Что особенно интересно в последнем этапе, так это свобода и смелость, которые обрело мое воображение и которыми воспользовалось, отставив в сторону заготовленные образы и символы. Я уверена, что это самое правильное — не продуманные куски, какие я брала прежде, связывая их между собой, а образы, но не выставленные полностью напоказ, а лишь представленные намеком. Так, надеюсь, мне удалось удержать шум моря и пение птиц, зарю и сад, присутствующие подсознательно и незаметно совершающие свой труд.
Суббота, 28 марта
Вчера ночью умер Арнольд Беннетт; и мне гораздо грустнее, чем я ожидала. Милый искренний человек; трудный и немного неловкий в жизни; значительный; скучный; добрый; грубый; знающий об этом; путающийся; ищущий; пресыщенный успехом; раненный в сердце; жадный; толстогубый; невыносимый как прозаик; довольно величественный; вечно пишущий; вечно обманывающийся; разочарованный в блеске и успехе; однако наивный; скучный старик; эгоист; избранник жизни, несмотря на все собственные заслуги; торгаш в литературе; но с рудиментарной чувствительностью, не видной за жиром и благоденствием, и с мечтой об отвратительной имперской мебели. У него была настоящая сила в понимании вещей, так же как гигантская абсорбирующая мощь. Об этом я урывками думаю сегодня утром, занимаясь своей журналистикой; я помню его решимость писать тысячу слов в день; и как он удалился в тот вечер с приема, чтобы сделать это наутро, и теперь мне грустно оттого, что ему уж не придется методически покрывать определенное количество страниц своим женственным красивым, но скучным почерком. Забавно, как человек жалеет об роде того, кто казался — как я сказала — искренним: у кого был прямой контакт с жизнью — ибо он поносил меня; а я готова пожалеть, что он не будет поносить меня в будущем; и я не буду поносить его. Этот элемент жизни — моей — хотя и не был близким — отобран у меня. Об этом я жалею.
Суббота, 11 апреля
Ох, как же я устала от исправлений в собственных писаниях — восемь статей, — однако я научилась, как мне кажется, делать рывок вместо того, чтобы застревать на частностях. Я хочу сказать, что пишу теперь довольно свободно; мне противен сам процесс. Что-то надо впихнуть, что-то выбросить. А у меня все просят и просят статьи. Статьи я могла писать всегда.

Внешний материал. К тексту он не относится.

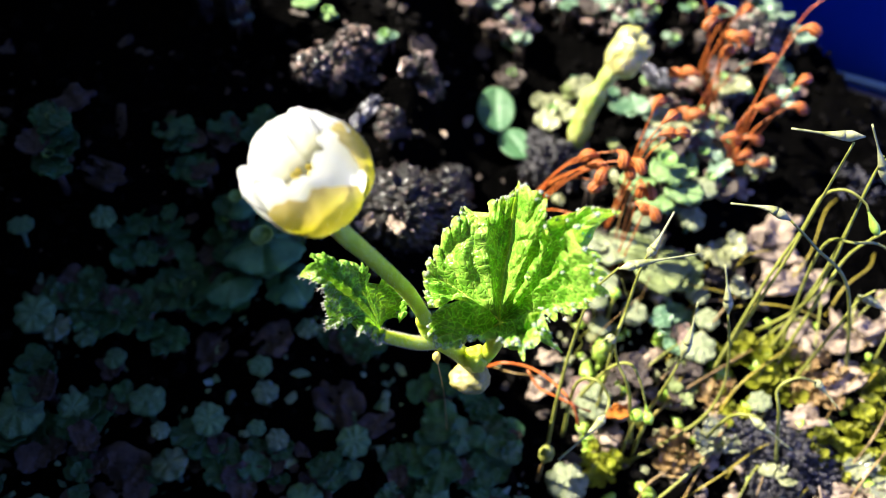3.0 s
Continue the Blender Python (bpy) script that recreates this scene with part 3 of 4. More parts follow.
FLAKES = [
    (-5.99, 10.74, 0.73), (-6.65, 11.92, 0.65), (-4.07, 8.32, 0.70), (-3.03, 8.50, 0.70),
    (-5.25, 6.02, 1.17), (-4.05, 6.46, 0.58), (-3.42, 6.50, 0.58), (-1.82, 7.58, 0.98), (-1.13, 7.23, 0.58), (-5.69, 7.79, 0.50),
    (-6.90, 9.18, 0.73), (-2.10, 6.03, 0.67),
]

kinds = [rosette("liverwort_disc", "pale bluish green scalloped liverwort disc on a short stalk", DISCPALE, 8, 1),
         rosette("liverwort_disc", "pale bluish green scalloped liverwort disc on a short stalk", DISCPALE, 6, 2),
         rosette("liverwort_disc", "green crumpled liverwort disc on a short stalk", LIVER, 7, 3)]
rng = random.Random(21)
for i, (x, y, s) in enumerate(DISC_SHADE):
    m = pose(x * CM, y * CM, (height(x, y) + 0.5 - 0.9 * s) * CM, rng.uniform(-14, 6), rng.uniform(-12, 12), rng.uniform(0, 360)) @ Matrix.Diagonal((s, s, s, 1))
    ob = kinds[i] if i < 3 else copy_thing(kinds[i % 3], m)
    ob.matrix_basis = m
bright = rosette("liverwort_disc", "round cream-green liverwort disc, lightened in colour for the sun", SUNDISC, 7, 5)
for i, (x, y, s) in enumerate(DISC_SUN):
    m = pose(x * CM, y * CM, (height(x, y) + 0.5 - 0.9 * s) * CM, rng.uniform(-14, 6), rng.uniform(-12, 12), rng.uniform(0, 360)) @ Matrix.Diagonal((s, s, s, 1))
    ob = copy_thing(bright, m) if i else bright
    ob.matrix_basis = m
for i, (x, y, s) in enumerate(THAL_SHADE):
    liverwort(x, y, s, 100 + i, LIVERSHADE, (1 if i in (0, 2, 5, 6) else 0) + (i == 1), 0.3, "bluish green lobed liverwort thallus, darkened in colour for the shade")
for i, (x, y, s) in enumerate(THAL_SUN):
    liverwort(x, y, s, 200 + i, LIVEROLIVE if i in (1, 2) else (LIVER if i % 3 and y > 8 else LIVERSUN), 1 if i in (0, 3, 5, 6) else 0, 0.25, "pale green lobed liverwort thallus in the sun")
for i, (x, y, s) in enumerate(THAL_FAR):
    liverwort(x, y, s * 0.9, 300 + i, MINT if i % 2 else LIVER, 1 if i % 2 == 0 else 0, 0.35, "small pale green liverwort clump with little cups")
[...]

У меня нет стиля — ладно, пусть так. Почти нечего сказать, или есть, но слишком много, однако нет настроения.
Среда, 13 мая
Если я время от времени не буду писать в дневнике хотя бы несколько фраз, то, как говорится, вовсе разучусь писать. Сейчас перепечатываю 332 страницы очень густой книги «Волны». Печатаю семь-восемь страниц каждый день и надеюсь закончить примерно к шестнадцатому июня. Это требует некоторой твердости; но я не вижу иного способа вносить правку и держать скорость, где-то уплотнять, где-то расширять и делать все остальное, что полагается делать, заканчивая работу. Это как мокрой кистью проходить по всей картине.
Суббота, 30 мая
Нет, я только что сказала, двенадцать сорок пять. Дольше писать не могу, в самом деле, не могу. Сейчас перепечатываю главу о смерти; пришлось переделать ее дважды.
Предыдущая страница. Сделана половина за 26 дней. Если повезет, закончу к первому июля.
Буду просматривать ее еще раз и, вероятно, сегодня закончу. Но она превратила мои мозги в каменный мяч! Мне еще не приходилось заниматься таким концентрированным текстом — вот будет радость, когда я закончу. Но ничего интереснее у меня прежде не было.
Вторник, 23 июня
Вчера, двадцать второго июня, когда, насколько мне известно, дни начинают уменьшаться, я закончила перепечатывать «Волны». Не то чтобы книга была совсем закончена — увы, нет. Надо еще внести исправления в перепечатку. Это я начала делать пятого мая, и на сей раз никто не скажет, что я торопилась или была небрежной; хотя не сомневаюсь в большом количестве опечаток и пропусков.